* **What the exercise asks**
Answer with one number: how many lines hold "part".

* **Supplied material**
[Begin]

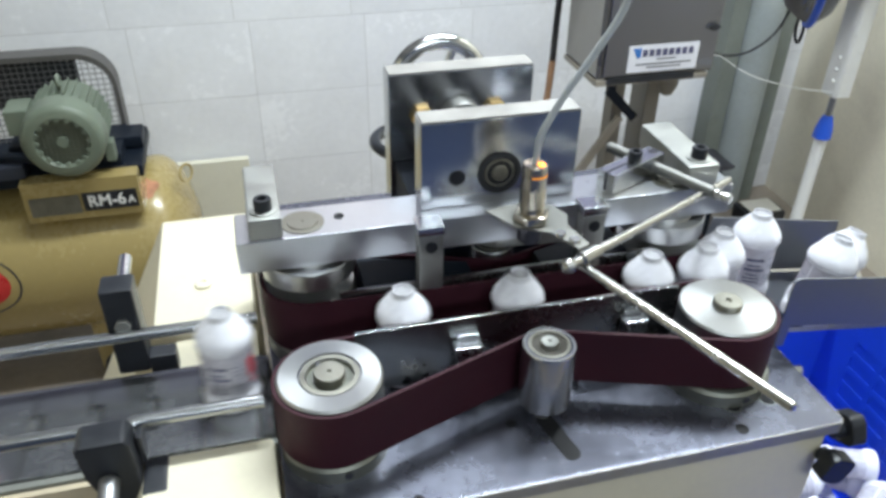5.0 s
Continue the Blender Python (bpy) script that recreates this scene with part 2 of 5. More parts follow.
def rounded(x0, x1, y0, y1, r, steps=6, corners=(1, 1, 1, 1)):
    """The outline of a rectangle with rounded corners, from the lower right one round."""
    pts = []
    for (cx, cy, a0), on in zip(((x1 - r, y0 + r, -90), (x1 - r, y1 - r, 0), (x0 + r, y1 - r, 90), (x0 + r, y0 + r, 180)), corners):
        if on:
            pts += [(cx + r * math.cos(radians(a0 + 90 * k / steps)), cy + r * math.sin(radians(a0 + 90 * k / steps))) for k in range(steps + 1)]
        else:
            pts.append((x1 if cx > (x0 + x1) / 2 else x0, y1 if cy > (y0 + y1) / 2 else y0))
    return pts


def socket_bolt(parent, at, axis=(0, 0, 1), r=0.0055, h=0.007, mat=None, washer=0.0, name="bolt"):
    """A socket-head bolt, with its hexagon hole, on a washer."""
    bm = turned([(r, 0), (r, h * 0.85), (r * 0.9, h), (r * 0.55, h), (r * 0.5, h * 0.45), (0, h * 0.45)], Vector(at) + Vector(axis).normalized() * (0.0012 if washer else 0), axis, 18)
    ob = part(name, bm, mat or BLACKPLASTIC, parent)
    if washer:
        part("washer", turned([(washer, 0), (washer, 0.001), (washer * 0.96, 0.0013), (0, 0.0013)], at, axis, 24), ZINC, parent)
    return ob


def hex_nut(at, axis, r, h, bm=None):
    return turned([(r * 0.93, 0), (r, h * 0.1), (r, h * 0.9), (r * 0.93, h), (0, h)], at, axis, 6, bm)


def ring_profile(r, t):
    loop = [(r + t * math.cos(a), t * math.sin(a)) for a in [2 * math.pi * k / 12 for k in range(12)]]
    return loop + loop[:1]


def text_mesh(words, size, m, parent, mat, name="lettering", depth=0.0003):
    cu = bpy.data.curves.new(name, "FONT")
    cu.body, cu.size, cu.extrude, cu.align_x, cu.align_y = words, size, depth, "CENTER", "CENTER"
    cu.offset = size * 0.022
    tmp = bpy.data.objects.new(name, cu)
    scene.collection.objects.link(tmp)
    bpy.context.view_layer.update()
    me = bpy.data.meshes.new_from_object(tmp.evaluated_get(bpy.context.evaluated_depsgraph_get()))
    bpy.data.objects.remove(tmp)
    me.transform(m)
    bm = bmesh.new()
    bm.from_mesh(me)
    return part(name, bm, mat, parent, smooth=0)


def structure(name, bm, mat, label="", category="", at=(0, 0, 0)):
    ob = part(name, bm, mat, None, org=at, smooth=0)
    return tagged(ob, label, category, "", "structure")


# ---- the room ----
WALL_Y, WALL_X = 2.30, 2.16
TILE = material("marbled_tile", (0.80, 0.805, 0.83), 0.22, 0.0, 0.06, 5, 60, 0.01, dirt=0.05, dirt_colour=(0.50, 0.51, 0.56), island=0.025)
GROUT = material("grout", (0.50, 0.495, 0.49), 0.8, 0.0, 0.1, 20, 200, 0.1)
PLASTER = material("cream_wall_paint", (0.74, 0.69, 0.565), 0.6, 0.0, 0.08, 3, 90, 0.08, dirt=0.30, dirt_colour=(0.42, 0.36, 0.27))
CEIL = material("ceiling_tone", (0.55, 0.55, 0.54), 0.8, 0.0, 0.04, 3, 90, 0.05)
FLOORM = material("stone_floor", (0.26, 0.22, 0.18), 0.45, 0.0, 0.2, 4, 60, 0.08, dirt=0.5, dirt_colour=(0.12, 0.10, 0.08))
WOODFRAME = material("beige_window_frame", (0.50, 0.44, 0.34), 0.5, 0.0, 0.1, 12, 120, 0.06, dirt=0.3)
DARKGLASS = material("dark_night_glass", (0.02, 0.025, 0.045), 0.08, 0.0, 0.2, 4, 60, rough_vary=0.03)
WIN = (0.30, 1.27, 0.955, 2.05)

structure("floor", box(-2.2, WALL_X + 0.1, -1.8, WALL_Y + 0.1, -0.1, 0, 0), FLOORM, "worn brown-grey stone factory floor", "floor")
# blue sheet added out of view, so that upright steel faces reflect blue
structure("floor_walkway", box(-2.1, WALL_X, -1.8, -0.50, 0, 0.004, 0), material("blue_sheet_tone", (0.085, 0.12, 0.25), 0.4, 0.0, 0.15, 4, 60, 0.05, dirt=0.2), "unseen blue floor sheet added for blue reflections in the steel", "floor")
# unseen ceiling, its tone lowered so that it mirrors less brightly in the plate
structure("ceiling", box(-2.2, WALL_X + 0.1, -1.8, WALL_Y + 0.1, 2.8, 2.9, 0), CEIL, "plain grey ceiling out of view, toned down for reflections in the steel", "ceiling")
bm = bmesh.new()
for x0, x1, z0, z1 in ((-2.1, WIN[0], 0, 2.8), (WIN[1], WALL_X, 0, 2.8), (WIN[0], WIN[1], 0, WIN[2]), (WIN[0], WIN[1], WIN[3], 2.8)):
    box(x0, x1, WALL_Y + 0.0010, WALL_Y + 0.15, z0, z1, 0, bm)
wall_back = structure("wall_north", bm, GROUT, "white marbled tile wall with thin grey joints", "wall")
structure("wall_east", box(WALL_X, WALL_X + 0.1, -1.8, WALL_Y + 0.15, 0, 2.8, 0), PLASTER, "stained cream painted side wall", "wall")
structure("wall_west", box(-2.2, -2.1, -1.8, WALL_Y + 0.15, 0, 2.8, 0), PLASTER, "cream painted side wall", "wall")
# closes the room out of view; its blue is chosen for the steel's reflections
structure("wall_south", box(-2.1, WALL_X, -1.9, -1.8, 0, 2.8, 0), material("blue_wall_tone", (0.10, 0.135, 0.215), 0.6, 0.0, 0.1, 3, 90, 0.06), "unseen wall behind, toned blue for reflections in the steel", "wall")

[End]

* **Reply**
5